During the insurrection, Goya kept his head down and soon, in December 1808, he was swearing allegiance to the new king, Joseph Bonaparte. It was only in 1814, with the Bourbon Fernando VII back on the throne, that Goya felt free to record his impressions of the uprising. He was still the official court painter and his 1815 portrait of the truly appalling Fernando is perhaps the most savage portrayal of a brute in office in the whole history of art. Luckily for Goya, Fernando was too self-obsessed to notice.

Portrait painters, to adapt Dr Johnson, live to please and must please to live. Goya was not like that. He painted anyone precisely as he wished and not as they might have hoped he would. Sometimes, in official portraits especially, he seems not even to be trying. At the other end of the scale, when he pulls out all the stops in portraits of friends, there is almost no one who can touch him. In these works, such as his portrait of Sebastián Martínez of 1792, he reveals himself to be a master of brushwork.
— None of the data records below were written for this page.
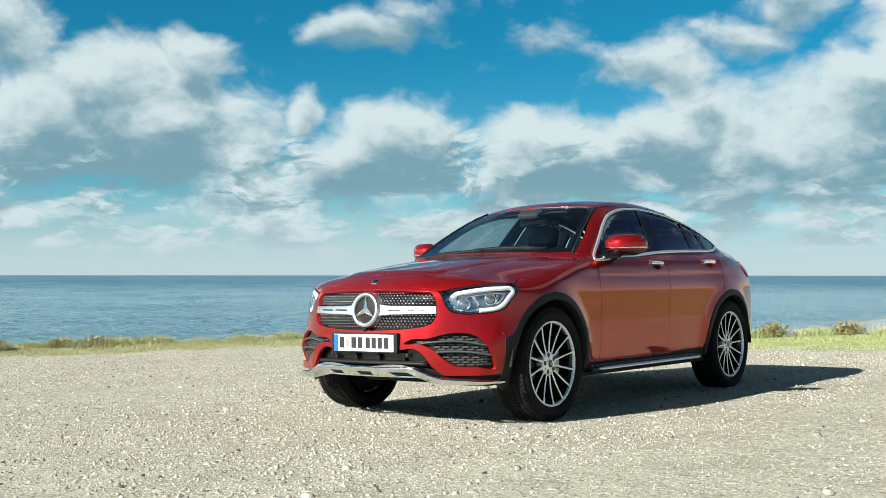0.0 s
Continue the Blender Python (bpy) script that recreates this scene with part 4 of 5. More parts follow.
# number plate, its characters as plain bars
holder = part("number_plate", box_mesh("number_plate", (2.240, -0.285, 0.466), (2.286, 0.285, 0.597), PLASTIC, 0.006), car, "white plate with a blue band and black bars, in a black holder")
sheet = part("plate_sheet", box_mesh("plate_sheet", (2.284, -0.26, 0.476), (2.292, 0.26, 0.587), PLATE_WHITE, 0.003), holder)
part("plate_band", box_mesh("plate_band", (2.290, -0.258, 0.479), (2.2945, -0.220, 0.584), PLATE_BLUE, 0.0015), holder)
for a, b in ((0.105, 0.180), (0.305, 0.385), (0.415, 0.490), (0.545, 0.615), (0.645, 0.715), (0.745, 0.815), (0.850, 0.920)):
    part("plate_bar", box_mesh("plate_bar", (2.2905, -0.26 + 0.52 * a, 0.497), (2.2945, -0.26 + 0.52 * b, 0.568), PLATE_INK, 0.0015), holder)
part("plate_seal", box_mesh("plate_seal", (2.2905, -0.26 + 0.52 * 0.215, 0.51), (2.294, -0.26 + 0.52 * 0.268, 0.555), SILVER_PAINT, 0.0015), holder)


# headlamps, side intakes
def lamp_unit(s):
    f = np.array((s, 1))
    rim = lamp_line * f
    lampo = panel("headlamp", inset(rim, 0.002), on_nose, GLASS_LAMP, car, deep=0, step=0.025, label="clear headlamp with white light guide and two projectors")
    panel("lamp_tray", inset(rim, 0.002), on_nose, LAMP_DARK, lampo, out=-0.055, deep=0, step=0.03)
    v = inset(rim, 0.001)
    p = on_nose(v)
    n = normal_of(p)
    k = len(p)
    wall = mesh_of("lamp_wall", np.concatenate([p - n * 0.002, p - n * 0.058]), [(i, (i + 1) % k, k + (i + 1) % k, k + i) for i in range(k)], GLOSS_BLACK)
    part("lamp_wall", wall, lampo)
    guide = np.array([(0.630, 0.822), (0.655, 0.845), (0.72, 0.860), (0.84, 0.878), (0.95, 0.884), (1.030, 0.878), (1.040, 0.862), (1.005, 0.818), (0.955, 0.768), (0.920, 0.752), (0.86, 0.742), (0.80, 0.738)])
    g = outline([tuple(q) for q in guide], closed=False, step=0.02) * f
    strip("light_guide", g, on_nose, LAMP_WHITE, lampo, 0.029, 0.012, out=-0.018, label="white light guide")
    inner = np.array([(0.665, 0.80), (0.70, 0.822), (0.80, 0.845), (0.93, 0.855), (0.985, 0.845), (0.95, 0.80), (0.91, 0.775)]) * f
    strip("reflector_edge", inner, on_nose, LAMP_CHROME, lampo, 0.012, 0.008, out=-0.035)
    for u, z, r in ((0.705, 0.778, 0.040), (0.875, 0.808, 0.036)):
        pr = button("projector", (u * s, z), on_nose, r, 0.0, LAMP_CHROME, lampo, out=-0.030)
        button("projector_lens", (u * s, z), on_nose, r * 0.78, 0.0, LENS, lampo, out=-0.026, dome=0.014)
        q = on_nose(np.array([(u * s, z)]))
        nn = normal_of(q)[0]
        ringm = lathe("projector_ring", [(r * 0.80, 0.0), (r * 0.85, 0.006), (r * 1.02, 0.006), (r * 1.06, -0.02)], CHROME, 32)
        ringm.transform(Matrix.Translation(Vector(q[0] - nn * 0.028)) @ Vector(nn).to_track_quat("Y", "Z").to_matrix().to_4x4())
        part("projector_ring", ringm, lampo)
    for a, b in (((0.60, 0.80), (0.66, 0.745)), ((0.76, 0.835), (0.80, 0.765)), ((0.93, 0.84), (0.90, 0.775))):
        strip("lamp_fin", np.array([a, ((a[0] + b[0]) / 2 + 0.01, (a[1] + b[1]) / 2), b]) * f, on_nose, LAMP_CHROME, lampo, 0.020, 0.010, out=-0.046)
    strip("lamp_brow", np.array([(0.66, 0.826), (0.74, 0.842), (0.84, 0.856), (0.95, 0.862)]) * f, on_nose, SATIN, lampo, 0.022, 0.010, out=-0.042)
    strip("lamp_sill", np.array([(0.64, 0.748), (0.72, 0.738), (0.80, 0.742), (0.88, 0.752)]) * f, on_nose, SATIN, lampo, 0.020, 0.010, out=-0.044)
    for i in range(5):
        button("lamp_facet", ((0.635 + 0.02 * i) * s, 0.755 - 0.004 * i), on_nose, 0.010, 0.0, LAMP_CHROME, lampo, out=-0.035, dome=0.005, seg=10)
    strip("lamp_seal", rim, on_nose, GLOSS_BLACK, lampo, 0.006, 0.0015, closed=True, out=-0.001)
    return lampo


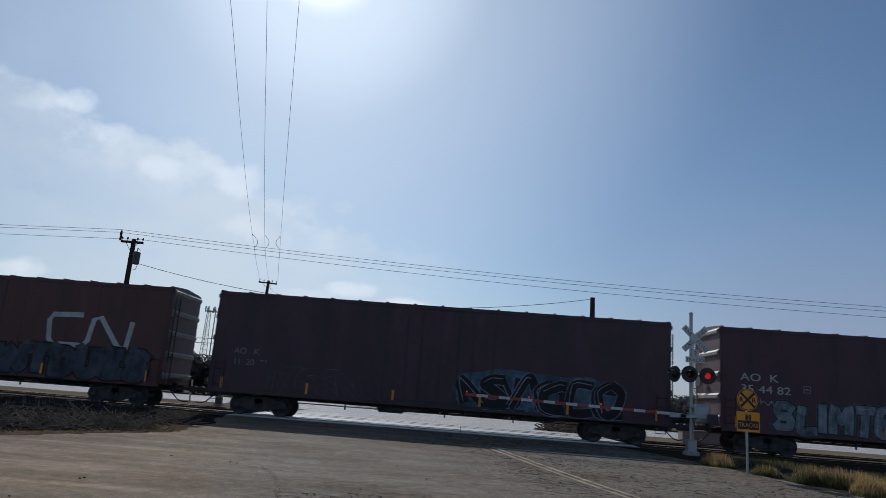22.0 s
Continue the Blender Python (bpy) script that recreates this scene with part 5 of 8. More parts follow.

Tomlinson is an excellent guide to this and similar works:

Painting to impress a connoisseur, Goya exploited both color and handling in a manner that anticipates his greatest portraits of the coming decade, using a highly diluted blue pigment for Martínez’s fashionable coat, allowing the ground to show through to create a painterly equivalent for the shimmer of the material, and then adding narrow green stripes that further define form.

This wizardry was the result of Goya’s close study of Velázquez’s paintings in the royal collection while making a series of prints that he published in 1778. From that moment on, he could pretty much paint as well as Velázquez. It was just that he did not always choose to do so. Goya was contrary to the end.